In 2022, the film was selected for preservation in the United States National Film Registry by the Library of Congress as being "culturally, historically, or aesthetically significant".

==Book==

Word Is Out in book form (1978)

In 1978, a book containing transcripts of the interviews was published, under the same title. The book also details how the film and book were created by the successful collective.

Word Is Out: Stories of Some of Our Lives was one of the first gay-focused nonfiction books sympathetic to gays published in the U.S. The book reached many people who were unable to view the film, and remained a popular gay nonfiction text for many years, helping many gays and lesbians realize that they were not alone.

The book also helped members of the heterosexual community to relate to the normalcy of homosexual lives, and to also understand gay persons' struggles, pain, marginalization, ostracism, professional concerns, and frustrating need for secrecy when in a climate of homophobia and illegality.

==Restoration of the film and DVD release==
For the 30th anniversary, a restored and remastered 133-minute version of the film, which had no viable print remaining, was produced by Outfest and the UCLA Film and Television Archive, and premiered on 26 June 2008, at the Frameline Film Festival at the Castro Theater in San Francisco.

The DVD edition of the documentary, featuring the restored and remastered digital print of the original film, was released in June 2010 by Milestone Films.
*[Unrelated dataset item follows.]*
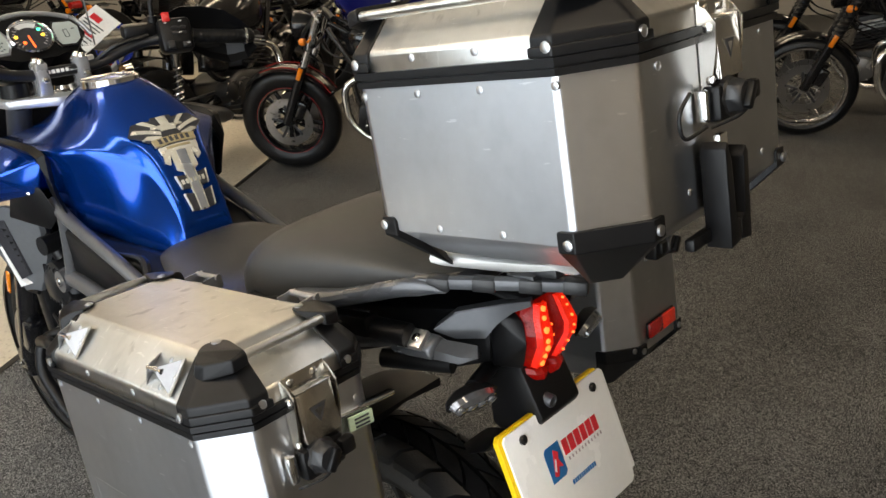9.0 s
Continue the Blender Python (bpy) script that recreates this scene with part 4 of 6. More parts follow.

As special features, the DVD includes exclusive updates on the cast and the filmmakers plus an homage to Peter Adair, the originator and producer of Word Is Out, who died of AIDS in 1996.

Both the restoration and the DVD release were funded by gay activist and philanthropist David Bohnett, via his David Bohnett Foundation. On the DVD's special features, Bohnett speaks briefly about the film's impact.